Ele voltou a definir como “trágica” a situação do estado e disse ter consultado o governador Luiz Fernando Pezão — afastado para tratar um câncer — a respeito do pacote:

— Isso eu discuti nos últimos 30 dias com ele, e ele demonstrou apoio integral. Terminamos essas medidas e vamos pensar em outras. O governo tem um movimento permanente de reforma.

O presidente da Alerj, deputado Jorge Picciani (PMDB), também se reuniu com o governador. Ele aprova o pacote, mas afirma que cortaria mais secretarias.
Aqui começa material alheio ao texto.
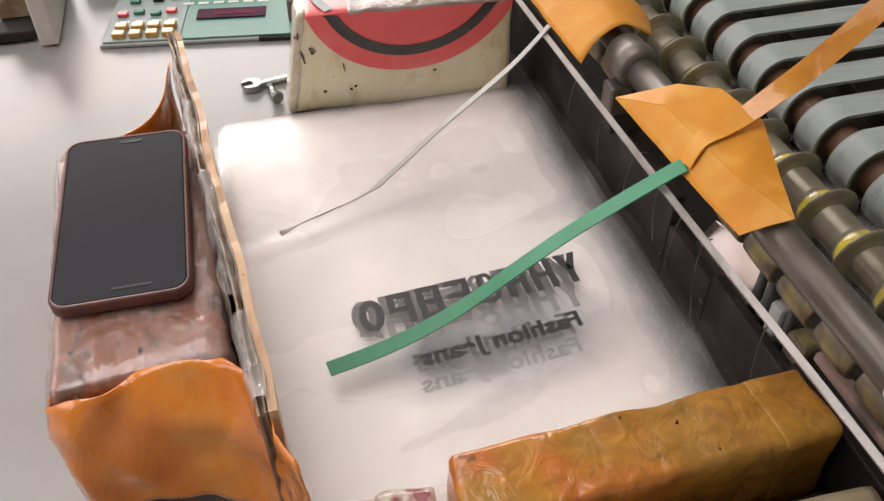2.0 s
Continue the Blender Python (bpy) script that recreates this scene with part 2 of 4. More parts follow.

— O governo está imerso na tarefa de reorganizar o estado. Acho pouco o corte de cinco secretarias, mas o governo garantiu que cortará mais, só precisa de tempo. Eu considero que está sendo prudente e eficaz nessas medidas. E tenho certeza de que tomará outras.

Para Mauro Osório, economista e professor da UFRJ, o ajuste é um “gesto simbólico”:

— Acho que, do ponto de vista da gestão, até melhora, porque diminuir o número de secretarias pode permitir uma administração mais arrumada. Já o corte de políticas sociais é ruim. Mas precisamos discutir a questão das aposentadorias, renegociar a dívida com a União e ampliar o planejamento e adensamento produtivo.

 

 

O globo, n. 30257, 09/06/2016. País, p. 10.